Repeat the material below exactly, with no pictures.

■ MATERIAL FOR THIS TASK
====

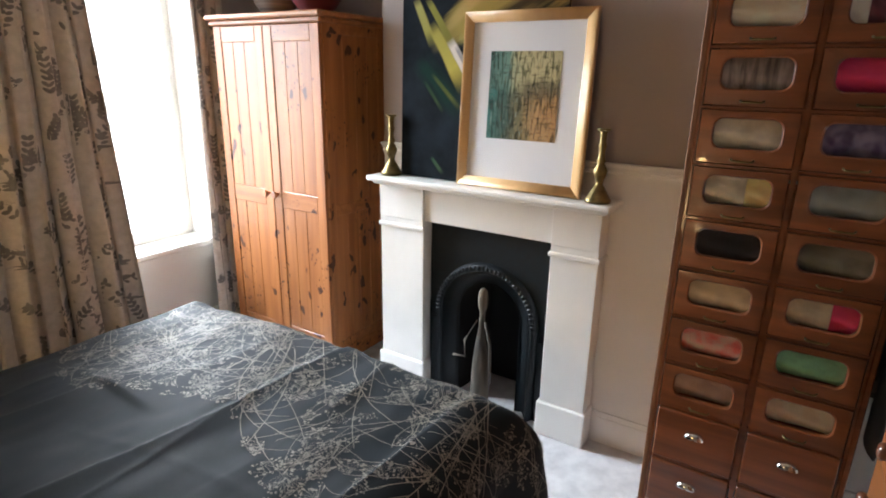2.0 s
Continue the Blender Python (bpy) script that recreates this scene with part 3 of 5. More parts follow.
# ---- wardrobe ----
def wardrobe():
    x0, x1, y0, y1, zt = 0.205, 0.985, 2.715, 3.20, 1.825
    w = thing("wardrobe", ((x0 + x1) / 2, 3.0, 0), "knotty honey pine double wardrobe with round knobs", "wardrobe")
    part("side_panel", B(x0, x0 + 0.02, y0 + 0.022, y1, 0.06, zt), M_PINE, w)
    # tongue-and-groove boards on the visible side
    n = 4
    for i in range(n):
        a, b = y0 + 0.07 + (y1 - y0 - 0.12) * i / n, y0 + 0.07 + (y1 - y0 - 0.12) * (i + 1) / n
        part("board", B(x1 - 0.014, x1 - 0.004, a + 0.001, b - 0.001, 0.14, zt - 0.06, bevel=0.002), M_PINE, w)
    for a, b in ((y0 + 0.022, y0 + 0.07), (y1 - 0.05, y1)):
        part("side_stile", B(x1 - 0.02, x1, a, b, 0.02, zt, bevel=0.002), M_PINE, w)
    for a, b in ((0.06, 0.14), (0.86, 0.92), (zt - 0.06, zt)):
        part("side_rail", B(x1 - 0.02, x1 - 0.001, y0 + 0.07, y1 - 0.05, a, b, bevel=0.002), M_PINE_H, w)
    part("back", B(x0 + 0.02, x1 - 0.02, y1 - 0.01, y1, 0.06, zt), M_PINE, w)
    part("top", B(x0, x1, y0 + 0.022, y1, zt - 0.001, zt + 0.012), M_PINE_H, w)
    bm = B(x0 - 0.03, x1 + 0.03, y0 - 0.03, y1, zt + 0.013, zt + 0.04, bevel=0.008)
    box(bm, x0 - 0.015, x1 + 0.015, y0 - 0.012, y1, zt - 0.012, zt + 0.012, bevel=0.006)
    part("cornice", bm, M_PINE_H, w)
    part("plinth", B(x0 - 0.008, x1 + 0.008, y0 - 0.006, y1, 0, 0.09, bevel=0.005), M_PINE_H, w)
    xm = (x0 + x1) / 2
    for a, b, kx in ((x0 + 0.005, xm - 0.002, xm - 0.035), (xm + 0.002, x1 - 0.005, xm + 0.035)):
        d = part("door", B(a + 0.05, b - 0.05, y0 + 0.006, y0 + 0.018, 0.16, zt - 0.07), M_PINE, w)
        for s0, s1 in ((a, a + 0.06), (b - 0.06, b)):
            part("stile", B(s0, s1, y0, y0 + 0.021, 0.095, zt - 0.015, bevel=0.003), M_PINE, d)
        for z0, z1 in ((0.095, 0.18), (0.88, 0.97), (zt - 0.095, zt - 0.015)):
            part("rail", B(a + 0.06, b - 0.06, y0 + 0.001, y0 + 0.021, z0, z1, bevel=0.003), M_PINE_H, d)
        m = 3
        for lo, hi in ((0.18, 0.88), (0.97, zt - 0.095)):
            for i in range(m):
                p0, p1 = a + 0.06 + (b - a - 0.12) * i / m, a + 0.06 + (b - a - 0.12) * (i + 1) / m
                part("plank", B(p0 + 0.0008, p1 - 0.0008, y0 + 0.004, y0 + 0.010, lo, hi, bevel=0.0015), M_PINE, d)
        bm = lathe([(0.009, 0), (0.008, 0.012), (0.017, 0.02), (0.019, 0.028), (0.014, 0.036)], seg=18)
        bmesh.ops.rotate(bm, verts=bm.verts, cent=(0, 0, 0), matrix=Euler((radians(90), 0, 0)).to_matrix())
        bmesh.ops.translate(bm, verts=bm.verts, vec=(kx, y0, 0.95))
        part("knob", bm, M_CHEST_V, d)


wardrobe()
M_BOWL1 = material("striped_stoneware", (0.36, 0.31, 0.25), (0.07, 0.06, 0.06), scale=9, rough=0.5, stretch=(0.2, 0.2, 4))
M_BOWL2 = material("oxblood_glaze", (0.16, 0.018, 0.025), (0.09, 0.012, 0.02), scale=6, rough=0.35, stretch=(0.3, 0.3, 3))
for cx, cy, r, m, lb in ((0.42, 2.98, 0.15, M_BOWL1, "wide striped brown and grey pottery bowl on wardrobe"), (0.74, 2.96, 0.165, M_BOWL2, "wide dark red glazed pottery bowl on wardrobe")):
    b = thing("bowl", (cx, cy, 1.866), lb, "bowl", group="bowls on the wardrobe")
    prof = [(r * 0.42, 0.0), (r * 0.5, 0.02), (r * 0.75, 0.07), (r * 0.9, 0.12), (r, 0.145), (r * 1.02, 0.155), (r * 0.96, 0.15), (r * 0.84, 0.12), (r * 0.66, 0.07), (r * 0.3, 0.03), (0.01, 0.025)]
    part("body", lathe(prof, cx, cy, 1.866, seg=36), m, b)


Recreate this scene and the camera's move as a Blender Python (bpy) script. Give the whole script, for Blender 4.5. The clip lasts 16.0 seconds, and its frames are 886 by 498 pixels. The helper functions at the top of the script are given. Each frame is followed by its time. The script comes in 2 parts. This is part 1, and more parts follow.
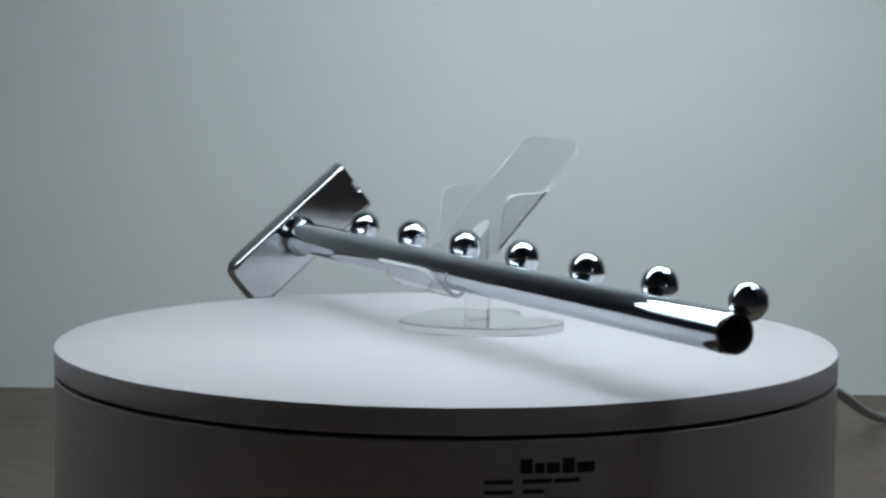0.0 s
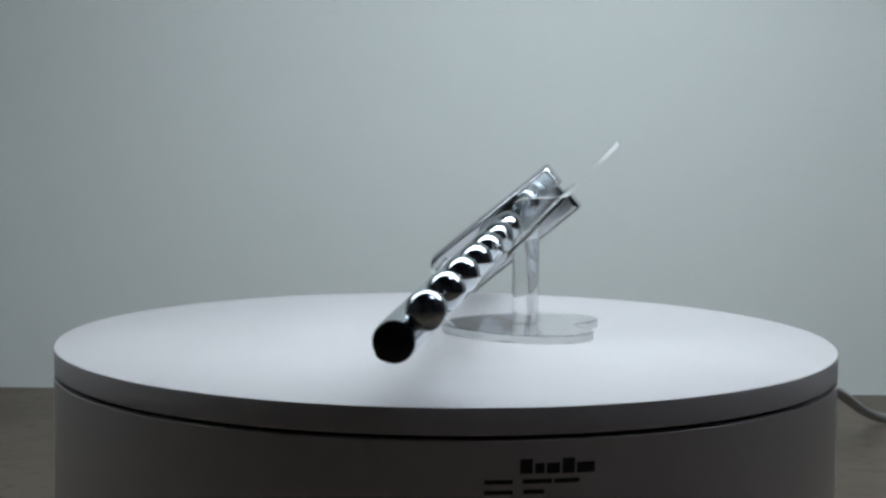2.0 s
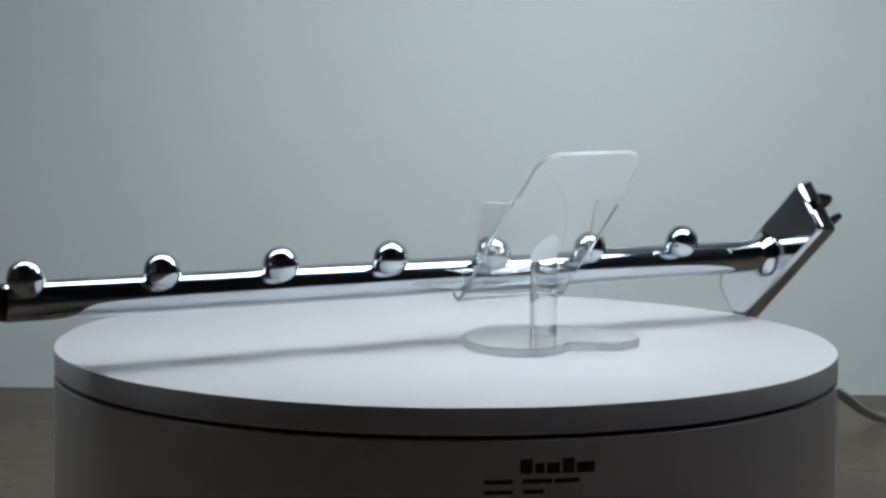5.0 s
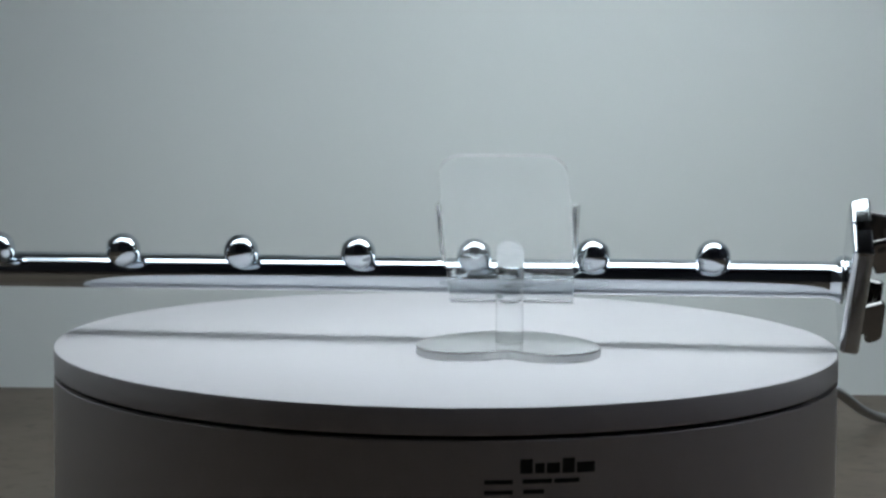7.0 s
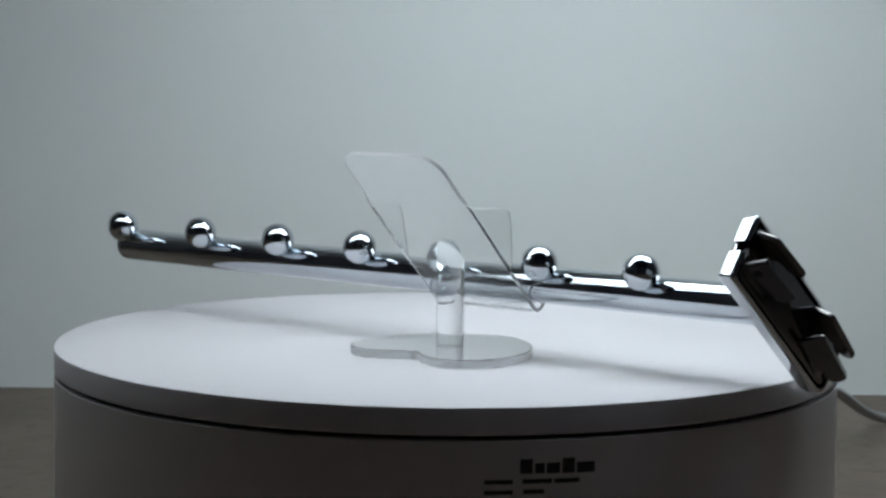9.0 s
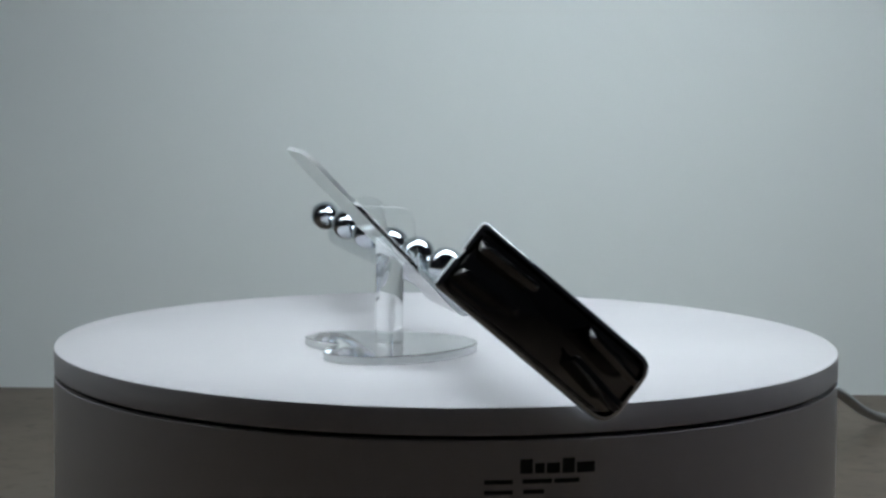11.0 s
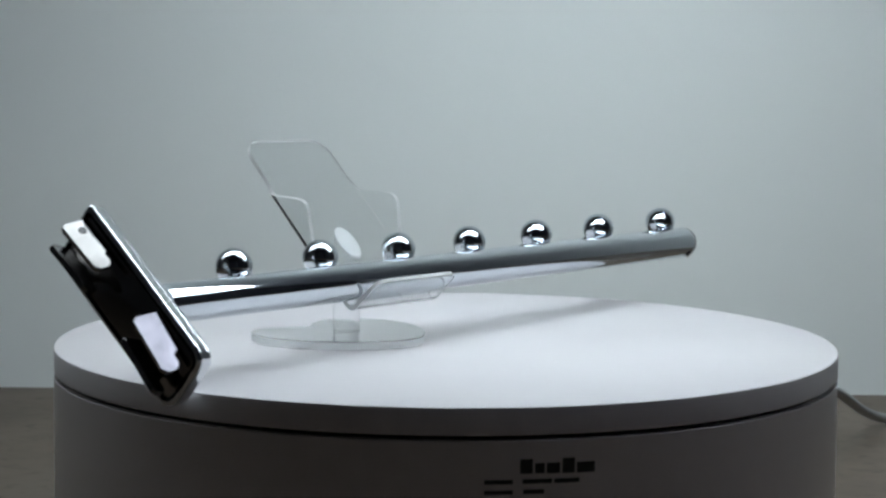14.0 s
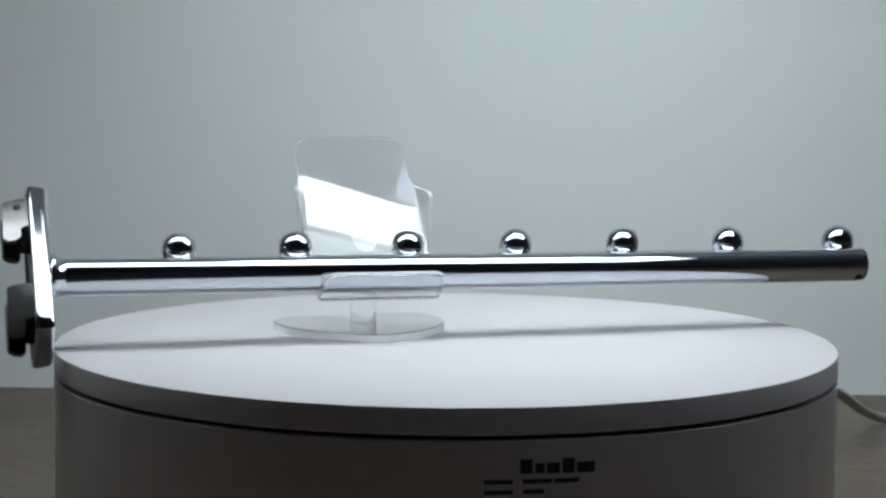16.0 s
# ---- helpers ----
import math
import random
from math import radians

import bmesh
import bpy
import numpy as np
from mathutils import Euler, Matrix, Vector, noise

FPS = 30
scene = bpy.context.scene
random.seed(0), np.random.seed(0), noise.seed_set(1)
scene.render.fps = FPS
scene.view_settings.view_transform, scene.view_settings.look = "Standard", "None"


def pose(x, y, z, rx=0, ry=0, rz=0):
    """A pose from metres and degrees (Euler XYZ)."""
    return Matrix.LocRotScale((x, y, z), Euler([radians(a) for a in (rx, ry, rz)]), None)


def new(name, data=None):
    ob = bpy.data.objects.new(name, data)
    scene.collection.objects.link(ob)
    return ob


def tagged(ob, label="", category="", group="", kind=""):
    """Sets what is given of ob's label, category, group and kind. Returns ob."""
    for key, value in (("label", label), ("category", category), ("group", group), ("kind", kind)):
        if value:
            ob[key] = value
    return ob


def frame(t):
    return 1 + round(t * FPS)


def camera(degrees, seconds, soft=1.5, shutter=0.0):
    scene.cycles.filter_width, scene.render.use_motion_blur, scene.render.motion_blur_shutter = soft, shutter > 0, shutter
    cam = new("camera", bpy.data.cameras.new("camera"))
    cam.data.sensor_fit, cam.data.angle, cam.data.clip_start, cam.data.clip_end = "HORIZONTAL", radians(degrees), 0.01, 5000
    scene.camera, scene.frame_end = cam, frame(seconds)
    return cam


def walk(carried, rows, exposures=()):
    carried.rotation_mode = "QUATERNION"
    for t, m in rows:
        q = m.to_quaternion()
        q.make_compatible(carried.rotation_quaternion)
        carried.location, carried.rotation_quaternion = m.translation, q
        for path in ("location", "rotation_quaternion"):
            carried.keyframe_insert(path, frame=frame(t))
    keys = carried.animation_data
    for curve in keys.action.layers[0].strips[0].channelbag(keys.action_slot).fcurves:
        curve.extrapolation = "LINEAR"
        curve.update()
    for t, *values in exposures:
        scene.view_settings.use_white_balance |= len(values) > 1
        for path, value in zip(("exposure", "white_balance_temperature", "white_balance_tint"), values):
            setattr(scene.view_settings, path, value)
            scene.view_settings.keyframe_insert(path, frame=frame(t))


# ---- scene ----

====

■ EXERCISE OUTPUT
2.0 s
Continue the Blender Python (bpy) script that recreates this scene with part 3 of 5. More parts follow.
# ---- wardrobe ----
def wardrobe():
    x0, x1, y0, y1, zt = 0.205, 0.985, 2.715, 3.20, 1.825
    w = thing("wardrobe", ((x0 + x1) / 2, 3.0, 0), "knotty honey pine double wardrobe with round knobs", "wardrobe")
    part("side_panel", B(x0, x0 + 0.02, y0 + 0.022, y1, 0.06, zt), M_PINE, w)
    # tongue-and-groove boards on the visible side
    n = 4
    for i in range(n):
        a, b = y0 + 0.07 + (y1 - y0 - 0.12) * i / n, y0 + 0.07 + (y1 - y0 - 0.12) * (i + 1) / n
        part("board", B(x1 - 0.014, x1 - 0.004, a + 0.001, b - 0.001, 0.14, zt - 0.06, bevel=0.002), M_PINE, w)
    for a, b in ((y0 + 0.022, y0 + 0.07), (y1 - 0.05, y1)):
        part("side_stile", B(x1 - 0.02, x1, a, b, 0.02, zt, bevel=0.002), M_PINE, w)
    for a, b in ((0.06, 0.14), (0.86, 0.92), (zt - 0.06, zt)):
        part("side_rail", B(x1 - 0.02, x1 - 0.001, y0 + 0.07, y1 - 0.05, a, b, bevel=0.002), M_PINE_H, w)
    part("back", B(x0 + 0.02, x1 - 0.02, y1 - 0.01, y1, 0.06, zt), M_PINE, w)
    part("top", B(x0, x1, y0 + 0.022, y1, zt - 0.001, zt + 0.012), M_PINE_H, w)
    bm = B(x0 - 0.03, x1 + 0.03, y0 - 0.03, y1, zt + 0.013, zt + 0.04, bevel=0.008)
    box(bm, x0 - 0.015, x1 + 0.015, y0 - 0.012, y1, zt - 0.012, zt + 0.012, bevel=0.006)
    part("cornice", bm, M_PINE_H, w)
    part("plinth", B(x0 - 0.008, x1 + 0.008, y0 - 0.006, y1, 0, 0.09, bevel=0.005), M_PINE_H, w)
    xm = (x0 + x1) / 2
    for a, b, kx in ((x0 + 0.005, xm - 0.002, xm - 0.035), (xm + 0.002, x1 - 0.005, xm + 0.035)):
        d = part("door", B(a + 0.05, b - 0.05, y0 + 0.006, y0 + 0.018, 0.16, zt - 0.07), M_PINE, w)
        for s0, s1 in ((a, a + 0.06), (b - 0.06, b)):
            part("stile", B(s0, s1, y0, y0 + 0.021, 0.095, zt - 0.015, bevel=0.003), M_PINE, d)
        for z0, z1 in ((0.095, 0.18), (0.88, 0.97), (zt - 0.095, zt - 0.015)):
            part("rail", B(a + 0.06, b - 0.06, y0 + 0.001, y0 + 0.021, z0, z1, bevel=0.003), M_PINE_H, d)
        m = 3
        for lo, hi in ((0.18, 0.88), (0.97, zt - 0.095)):
            for i in range(m):
                p0, p1 = a + 0.06 + (b - a - 0.12) * i / m, a + 0.06 + (b - a - 0.12) * (i + 1) / m
                part("plank", B(p0 + 0.0008, p1 - 0.0008, y0 + 0.004, y0 + 0.010, lo, hi, bevel=0.0015), M_PINE, d)
        bm = lathe([(0.009, 0), (0.008, 0.012), (0.017, 0.02), (0.019, 0.028), (0.014, 0.036)], seg=18)
        bmesh.ops.rotate(bm, verts=bm.verts, cent=(0, 0, 0), matrix=Euler((radians(90), 0, 0)).to_matrix())
        bmesh.ops.translate(bm, verts=bm.verts, vec=(kx, y0, 0.95))
        part("knob", bm, M_CHEST_V, d)


wardrobe()
M_BOWL1 = material("striped_stoneware", (0.36, 0.31, 0.25), (0.07, 0.06, 0.06), scale=9, rough=0.5, stretch=(0.2, 0.2, 4))
M_BOWL2 = material("oxblood_glaze", (0.16, 0.018, 0.025), (0.09, 0.012, 0.02), scale=6, rough=0.35, stretch=(0.3, 0.3, 3))
for cx, cy, r, m, lb in ((0.42, 2.98, 0.15, M_BOWL1, "wide striped brown and grey pottery bowl on wardrobe"), (0.74, 2.96, 0.165, M_BOWL2, "wide dark red glazed pottery bowl on wardrobe")):
    b = thing("bowl", (cx, cy, 1.866), lb, "bowl", group="bowls on the wardrobe")
    prof = [(r * 0.42, 0.0), (r * 0.5, 0.02), (r * 0.75, 0.07), (r * 0.9, 0.12), (r, 0.145), (r * 1.02, 0.155), (r * 0.96, 0.15), (r * 0.84, 0.12), (r * 0.66, 0.07), (r * 0.3, 0.03), (0.01, 0.025)]
    part("body", lathe(prof, cx, cy, 1.866, seg=36), m, b)


Recreate this scene and the camera's move as a Blender Python (bpy) script. Give the whole script, for Blender 4.5. The clip lasts 16.0 seconds, and its frames are 886 by 498 pixels. The helper functions at the top of the script are given. Each frame is followed by its time. The script comes in 2 parts. This is part 1, and more parts follow.
0.0 s
2.0 s
5.0 s
7.0 s
9.0 s
11.0 s
14.0 s
16.0 s
# ---- helpers ----
import math
import random
from math import radians

import bmesh
import bpy
import numpy as np
from mathutils import Euler, Matrix, Vector, noise

FPS = 30
scene = bpy.context.scene
random.seed(0), np.random.seed(0), noise.seed_set(1)
scene.render.fps = FPS
scene.view_settings.view_transform, scene.view_settings.look = "Standard", "None"


def pose(x, y, z, rx=0, ry=0, rz=0):
    """A pose from metres and degrees (Euler XYZ)."""
    return Matrix.LocRotScale((x, y, z), Euler([radians(a) for a in (rx, ry, rz)]), None)


def new(name, data=None):
    ob = bpy.data.objects.new(name, data)
    scene.collection.objects.link(ob)
    return ob


def tagged(ob, label="", category="", group="", kind=""):
    """Sets what is given of ob's label, category, group and kind. Returns ob."""
    for key, value in (("label", label), ("category", category), ("group", group), ("kind", kind)):
        if value:
            ob[key] = value
    return ob


def frame(t):
    return 1 + round(t * FPS)


def camera(degrees, seconds, soft=1.5, shutter=0.0):
    scene.cycles.filter_width, scene.render.use_motion_blur, scene.render.motion_blur_shutter = soft, shutter > 0, shutter
    cam = new("camera", bpy.data.cameras.new("camera"))
    cam.data.sensor_fit, cam.data.angle, cam.data.clip_start, cam.data.clip_end = "HORIZONTAL", radians(degrees), 0.01, 5000
    scene.camera, scene.frame_end = cam, frame(seconds)
    return cam


def walk(carried, rows, exposures=()):
    carried.rotation_mode = "QUATERNION"
    for t, m in rows:
        q = m.to_quaternion()
        q.make_compatible(carried.rotation_quaternion)
        carried.location, carried.rotation_quaternion = m.translation, q
        for path in ("location", "rotation_quaternion"):
            carried.keyframe_insert(path, frame=frame(t))
    keys = carried.animation_data
    for curve in keys.action.layers[0].strips[0].channelbag(keys.action_slot).fcurves:
        curve.extrapolation = "LINEAR"
        curve.update()
    for t, *values in exposures:
        scene.view_settings.use_white_balance |= len(values) > 1
        for path, value in zip(("exposure", "white_balance_temperature", "white_balance_tint"), values):
            setattr(scene.view_settings, path, value)
            scene.view_settings.keyframe_insert(path, frame=frame(t))


# ---- scene ----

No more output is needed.